Posted on:
February 19, 2025

China: Chinese refiners are increasing purchases of Brazilian and West African crude due to higher Middle Eastern oil prices and trade disruptions caused by U.S. sanctions and tariffs. Imports from Brazil are expected to reach 800,000 barrels per day in February, with further increases anticipated in March and April. The shift has driven up premiums for these crude grades by about 50% since January, as refiners seek alternatives to expensive Gulf oil. Additionally, new refineries like Shandong Yulong Petrochemical are securing large shipments from Angola and Nigeria, while state trader Unipec has bought over 20 million barrels of Brazilian crude for April delivery.

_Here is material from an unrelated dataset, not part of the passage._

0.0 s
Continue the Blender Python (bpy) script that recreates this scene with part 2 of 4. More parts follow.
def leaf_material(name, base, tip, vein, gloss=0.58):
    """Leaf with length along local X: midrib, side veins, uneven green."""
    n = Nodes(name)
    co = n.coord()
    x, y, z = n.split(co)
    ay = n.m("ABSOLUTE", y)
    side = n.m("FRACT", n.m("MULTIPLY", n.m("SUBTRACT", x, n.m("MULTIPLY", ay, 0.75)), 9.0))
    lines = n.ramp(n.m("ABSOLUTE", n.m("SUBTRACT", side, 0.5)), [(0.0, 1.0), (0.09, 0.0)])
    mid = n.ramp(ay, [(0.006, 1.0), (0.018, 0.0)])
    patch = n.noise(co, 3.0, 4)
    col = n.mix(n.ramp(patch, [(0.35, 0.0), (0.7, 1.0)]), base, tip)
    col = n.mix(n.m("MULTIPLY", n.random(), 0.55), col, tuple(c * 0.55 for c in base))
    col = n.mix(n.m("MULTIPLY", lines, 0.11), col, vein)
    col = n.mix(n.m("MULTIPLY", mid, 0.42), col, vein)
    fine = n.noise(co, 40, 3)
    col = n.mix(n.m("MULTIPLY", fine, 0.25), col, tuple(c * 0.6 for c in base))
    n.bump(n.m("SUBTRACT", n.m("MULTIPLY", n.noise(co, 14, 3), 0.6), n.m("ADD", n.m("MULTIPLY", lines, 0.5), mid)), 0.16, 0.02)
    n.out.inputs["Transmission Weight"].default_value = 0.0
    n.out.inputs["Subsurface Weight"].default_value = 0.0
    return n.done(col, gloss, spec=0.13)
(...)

Potential Ukraine Ceasefire and Reduced Sanctions: Goldman Sachs stated that a potential Ukraine ceasefire and easing of sanctions on Russia are unlikely to significantly increase Russia’s oil exports, as its production is constrained by its OPEC+ target of 9 million barrels per day. The bank expects OPEC+ to delay its planned production increase until July due to higher compliance with output targets and ongoing U.S. policy uncertainty. Despite previous plans to raise output in April, OPEC+ extended its production cuts through Q1 2025 in response to weak demand and rising non-OPEC supply. Goldman Sachs maintains its forecast that Brent crude could reach $79 per barrel later this month.

OPEC: OPEC+ is considering delaying its planned production increases amid concerns over market stability. The alliance is weighing a postponement of its 120,000 barrel-per-day supply hike set for April, marking the fourth such delay since 2022. Meanwhile, a Ukrainian drone attack on a Russian pumping station has disrupted Kazakhstan’s crude exports, further tightening supply. OPEC+ aims to keep prices within the $70-$74 range, prioritizing price stability over market share, while traders also monitor geopolitical developments, including U.S.-Russia talks on Ukraine.

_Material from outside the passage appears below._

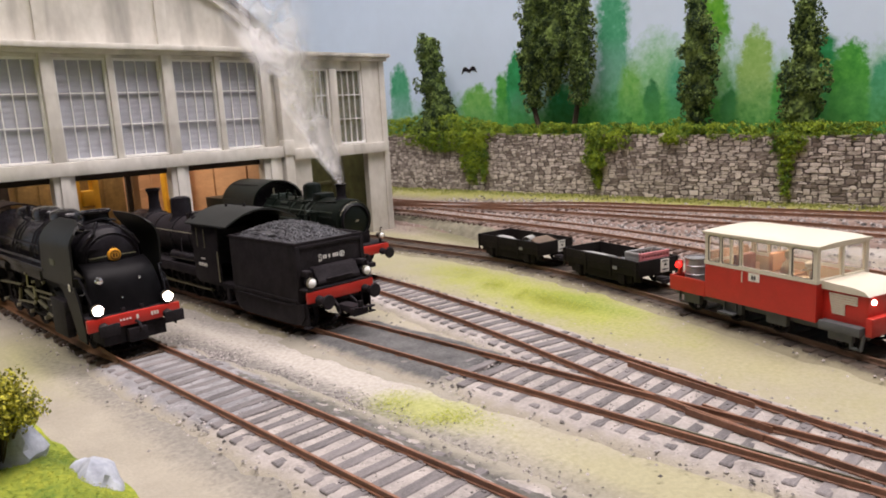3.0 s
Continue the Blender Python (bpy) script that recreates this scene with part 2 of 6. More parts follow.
def ground_material():
    m = mat("sandy_ground", (0.293, 0.267, 0.212), 0.95, vary=0.22, scale=0.35, fine=14, bump=0.5)
    N, L = m.node_tree.nodes, m.node_tree.links
    p = N["Principled BSDF"]
    last = p.inputs["Base Color"].links[0].from_socket
    tc = N.new("ShaderNodeTexCoord")
    wob = N.new("ShaderNodeTexNoise")
    wob.inputs["Scale"].default_value, wob.inputs["Detail"].default_value, wob.inputs["Roughness"].default_value = 0.55 / S, 8, 0.7
    L.new(tc.outputs["Object"], wob.inputs["Vector"])
    grain = N.new("ShaderNodeTexNoise")
    grain.inputs["Scale"].default_value, grain.inputs["Detail"].default_value = 7 / S, 4
    L.new(tc.outputs["Object"], grain.inputs["Vector"])

    def patch(last, cx, cy, rx, ry, turn, colours, strength, soft=0.5):
        mp = N.new("ShaderNodeMapping")
        mp.vector_type = "TEXTURE"
        mp.inputs["Location"].default_value = (cx * S, cy * S, 0)
        mp.inputs["Rotation"].default_value = (0, 0, radians(turn))
        mp.inputs["Scale"].default_value = (rx * S, ry * S, 1000)
        L.new(tc.outputs["Object"], mp.inputs["Vector"])
        ln = N.new("ShaderNodeVectorMath")
        ln.operation = "LENGTH"
        L.new(mp.outputs["Vector"], ln.inputs[0])
        ad = N.new("ShaderNodeMath")
        ad.operation = "MULTIPLY_ADD"
        ad.inputs[1].default_value = 1.5
        L.new(wob.outputs["Fac"], ad.inputs[0])
        L.new(ln.outputs["Value"], ad.inputs[2])
        ad2 = N.new("ShaderNodeMath")
        ad2.operation = "MULTIPLY_ADD"
        ad2.inputs[1].default_value = 0.8
        L.new(grain.outputs["Fac"], ad2.inputs[0])
        L.new(ad.outputs[0], ad2.inputs[2])
        mr = N.new("ShaderNodeMapRange")
        mr.inputs["From Min"].default_value, mr.inputs["From Max"].default_value = 1.15 + 0.95 + soft, 1.15 + 0.95 - soft
        mr.inputs["To Max"].default_value = strength
        L.new(ad2.outputs[0], mr.inputs["Value"])
        ramp = N.new("ShaderNodeValToRGB")
        ramp.color_ramp.elements[0].position, ramp.color_ramp.elements[0].color = 0.3, (*colours[0], 1)
        ramp.color_ramp.elements[1].position, ramp.color_ramp.elements[1].color = 0.7, (*colours[1], 1)
        L.new(grain.outputs["Fac"], ramp.inputs["Fac"])
        mix = N.new("ShaderNodeMix")
        mix.data_type = "RGBA"
        L.new(mr.outputs["Result"], mix.inputs["Factor"])
        L.new(last, mix.inputs["A"])
        L.new(ramp.outputs["Color"], mix.inputs["B"])
        return mix.outputs["Result"]

    lime, pale = ((0.23, 0.27, 0.025), (0.34, 0.36, 0.06)), ((0.265, 0.253, 0.127), (0.335, 0.316, 0.17))
    white, soot = ((0.33, 0.305, 0.27), (0.465, 0.435, 0.39)), ((0.085, 0.08, 0.077), (0.21, 0.20, 0.185))
    for args in (
        (11.7, 20, 1.7, 11, 0, white, 0.95), (10.1, 20, 0.8, 9, 0, soot, 0.85), (12.2, 27, 0.6, 5, 0, soot, 0.5),
        (21.3, 15.5, 3.2, 14, -14, pale, 0.8), (21.9, 17.3, 1.8, 5.4, -14, lime, 0.85), (23.6, 23.5, 1.5, 3, -10, lime, 0.45), (22.2, 15.8, 0.7, 2.4, -14, ((0.13, 0.20, 0.025), (0.24, 0.30, 0.05)), 0.6),
        (11.3, 13.0, 0.9, 1.7, 8, lime, 0.7), (11.6, 6, 1.1, 5, 0, pale, 0.7), (5.7, 27.5, 1.6, 4.5, 0, pale, 0.65), (6.0, 27, 0.7, 2.2, 0, lime, 0.15),
        (6.6, 15, 0.7, 7, 0, soot, 0.6), (6.4, 24, 0.5, 4, 0, soot, 0.5), (17, 25, 1.0, 6, 0, pale, 0.5), (23.5, 31, 2.2, 5, 0, pale, 0.5), (10.4, 9, 0.6, 7, 0, soot, 0.4),
        (36, 22, 5.6, 40, 0, ((0.06, 0.04, 0.032), (0.33, 0.24, 0.205)), 0.95), (41.6, 25, 1.9, 40, 0, ((0.20, 0.22, 0.04), (0.36, 0.34, 0.11)), 0.95), (30.8, 31, 1.0, 5, -20, ((0.10, 0.10, 0.05), (0.18, 0.17, 0.09)), 0.9),
        (29.3, 34, 1.3, 5, 0, pale, 0.6), (31.5, 9.5, 0.8, 3.2, -15, white, 0.8),
    ):
        last = patch(last, *args)
    L.new(last, p.inputs["Base Color"])
    return m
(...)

Market Overview: Oil prices rose on Wednesday due to concerns over supply disruptions in Russia and the U.S., as well as uncertainty surrounding sanctions amid U.S. peace talks on the Ukraine war. Brent crude and U.S. West Texas Intermediate (WTI) crude both saw gains, with WTI rising 2.6% from its last close before the U.S. holiday. Drone attacks on Russian oil infrastructure and cold weather in the U.S. have contributed to supply constraints, with a major pipeline in Kazakhstan losing up to 380,000 barrels per day. Market analysts are also watching for potential delays in OPEC+ supply increases, adding to price support. Meanwhile, global economic factors, including proposed tariffs by the Trump administration and ceasefire negotiations in Gaza, may influence oil demand and pricing in the future.

 

OPEC+ accounted for 47% of global crude oil production in 2024, with output reaching 35.7 million b/d. The group plans to increase production by 0.1 million b/d in 2025, following its agreed timeline, while phasing out voluntary cuts of 2.2 million b/d by September 2026. OPEC+’s share of global production is expected to decline to 46% in 2025 and 2026, down from 53% in 2016. Saudi Arabia, the largest OPEC producer, supplied 9.0 million b/d in 2024, a 13% decline from 2022. Russia led OPEC+ production with 9.2 million b/d, followed by Iraq (4.4million b/d), the UAE (2.9 million b/d), and Kuwait (2.5 million b/d). 

Oil prices remained near a one-week high due to concerns about supply disruptions in Russia and the U.S., with WTI crude reaching $72.21 per barrel. Ukrainian drone attacks on Russian oil infrastructure reduced crude exports by up to 380,000 barrels per day, while cold weather in North Dakota threatened to cut U.S. production by 150,000 barrels per day. Market speculation suggests OPEC+ may delay its planned April supply increase, with BNP Paribas expecting an extension of output cuts. Goldman Sachs analysts believe easing sanctions on Russia is unlikely to significantly boost oil production, as OPEC+ limits are more restrictive than sanctions. Meanwhile, upcoming U.S. inventory data is expected to show a crude stockpile increase for the fourth consecutive week, the longest streak since April 2024.